BEGIN Exercise inputs

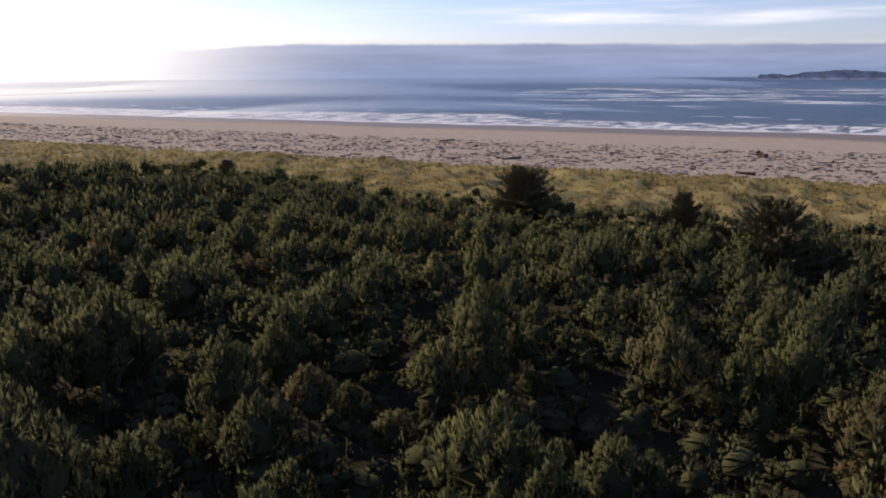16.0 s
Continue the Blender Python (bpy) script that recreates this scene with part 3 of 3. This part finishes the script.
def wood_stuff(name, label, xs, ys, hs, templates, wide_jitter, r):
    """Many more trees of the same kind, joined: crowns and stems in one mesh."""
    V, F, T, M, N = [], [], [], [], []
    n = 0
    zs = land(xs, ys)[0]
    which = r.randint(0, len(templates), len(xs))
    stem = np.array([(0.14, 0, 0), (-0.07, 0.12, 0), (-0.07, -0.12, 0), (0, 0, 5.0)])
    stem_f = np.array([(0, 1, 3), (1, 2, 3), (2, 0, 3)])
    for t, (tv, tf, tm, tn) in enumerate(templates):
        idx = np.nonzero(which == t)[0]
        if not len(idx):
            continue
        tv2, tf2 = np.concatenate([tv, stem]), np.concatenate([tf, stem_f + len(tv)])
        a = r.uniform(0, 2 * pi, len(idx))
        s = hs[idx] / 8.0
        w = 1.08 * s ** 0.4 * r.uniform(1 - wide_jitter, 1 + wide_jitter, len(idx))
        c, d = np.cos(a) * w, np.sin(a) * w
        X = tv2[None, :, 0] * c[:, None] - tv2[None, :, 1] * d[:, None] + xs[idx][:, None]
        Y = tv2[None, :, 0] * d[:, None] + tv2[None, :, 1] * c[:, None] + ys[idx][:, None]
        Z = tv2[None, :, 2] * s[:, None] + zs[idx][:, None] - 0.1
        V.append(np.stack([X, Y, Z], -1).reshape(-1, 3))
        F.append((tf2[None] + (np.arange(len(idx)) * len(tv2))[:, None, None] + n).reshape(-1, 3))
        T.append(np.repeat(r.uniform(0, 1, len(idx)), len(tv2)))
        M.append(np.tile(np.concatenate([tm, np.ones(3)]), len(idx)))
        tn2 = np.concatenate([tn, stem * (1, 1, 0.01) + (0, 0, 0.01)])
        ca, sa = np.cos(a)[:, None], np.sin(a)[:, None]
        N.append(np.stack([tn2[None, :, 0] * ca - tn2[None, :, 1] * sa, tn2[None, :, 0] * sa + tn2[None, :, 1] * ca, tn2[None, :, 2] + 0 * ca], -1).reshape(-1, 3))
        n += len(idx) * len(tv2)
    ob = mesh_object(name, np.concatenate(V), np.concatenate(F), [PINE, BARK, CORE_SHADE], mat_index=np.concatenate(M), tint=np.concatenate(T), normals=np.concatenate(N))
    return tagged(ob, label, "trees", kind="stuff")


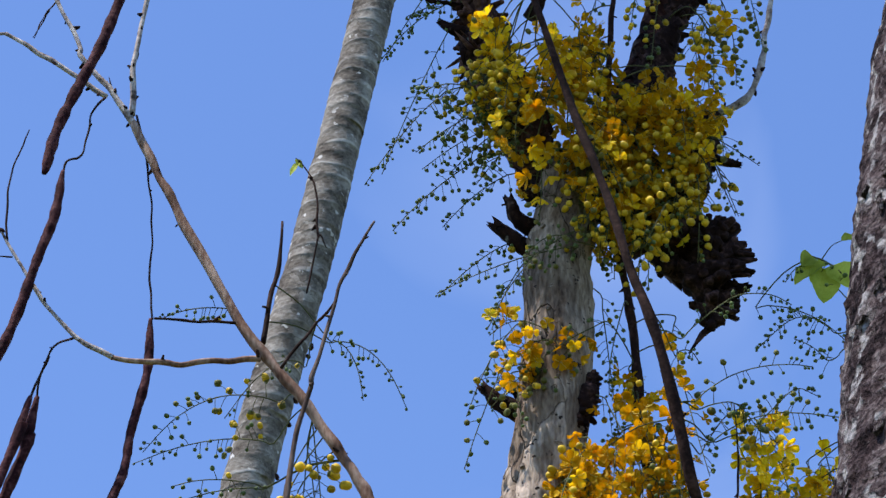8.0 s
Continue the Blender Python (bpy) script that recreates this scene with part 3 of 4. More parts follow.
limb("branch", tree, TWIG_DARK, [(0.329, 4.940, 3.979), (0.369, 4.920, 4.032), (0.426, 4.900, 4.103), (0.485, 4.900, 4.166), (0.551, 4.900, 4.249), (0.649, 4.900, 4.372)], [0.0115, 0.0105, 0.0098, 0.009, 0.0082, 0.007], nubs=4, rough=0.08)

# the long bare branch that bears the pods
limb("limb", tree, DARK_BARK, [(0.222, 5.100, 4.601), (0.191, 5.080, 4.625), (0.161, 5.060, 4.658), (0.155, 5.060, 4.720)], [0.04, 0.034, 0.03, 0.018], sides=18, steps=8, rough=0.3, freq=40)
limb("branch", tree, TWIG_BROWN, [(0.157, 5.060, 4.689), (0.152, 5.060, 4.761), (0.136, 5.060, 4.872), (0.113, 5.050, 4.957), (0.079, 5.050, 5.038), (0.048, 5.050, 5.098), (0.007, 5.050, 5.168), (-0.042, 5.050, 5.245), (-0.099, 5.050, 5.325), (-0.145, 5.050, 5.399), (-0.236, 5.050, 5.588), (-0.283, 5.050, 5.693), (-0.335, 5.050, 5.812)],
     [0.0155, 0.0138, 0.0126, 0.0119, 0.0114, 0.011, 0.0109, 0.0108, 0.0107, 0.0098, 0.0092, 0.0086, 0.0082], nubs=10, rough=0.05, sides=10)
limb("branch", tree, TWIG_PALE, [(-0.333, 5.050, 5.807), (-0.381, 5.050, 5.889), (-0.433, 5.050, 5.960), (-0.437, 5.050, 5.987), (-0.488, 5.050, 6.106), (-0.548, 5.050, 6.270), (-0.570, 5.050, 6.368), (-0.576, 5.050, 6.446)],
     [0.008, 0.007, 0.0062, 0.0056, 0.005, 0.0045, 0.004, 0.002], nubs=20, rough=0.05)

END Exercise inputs

Brief => Reproduce verbatim only the segment of the listing bounded by the line containing "More parts follow." and the line containing "0.007], nubs=4, rough=0.08)", with both boundary lines included.

Correct output =>
Continue the Blender Python (bpy) script that recreates this scene with part 3 of 4. More parts follow.
limb("branch", tree, TWIG_DARK, [(0.329, 4.940, 3.979), (0.369, 4.920, 4.032), (0.426, 4.900, 4.103), (0.485, 4.900, 4.166), (0.551, 4.900, 4.249), (0.649, 4.900, 4.372)], [0.0115, 0.0105, 0.0098, 0.009, 0.0082, 0.007], nubs=4, rough=0.08)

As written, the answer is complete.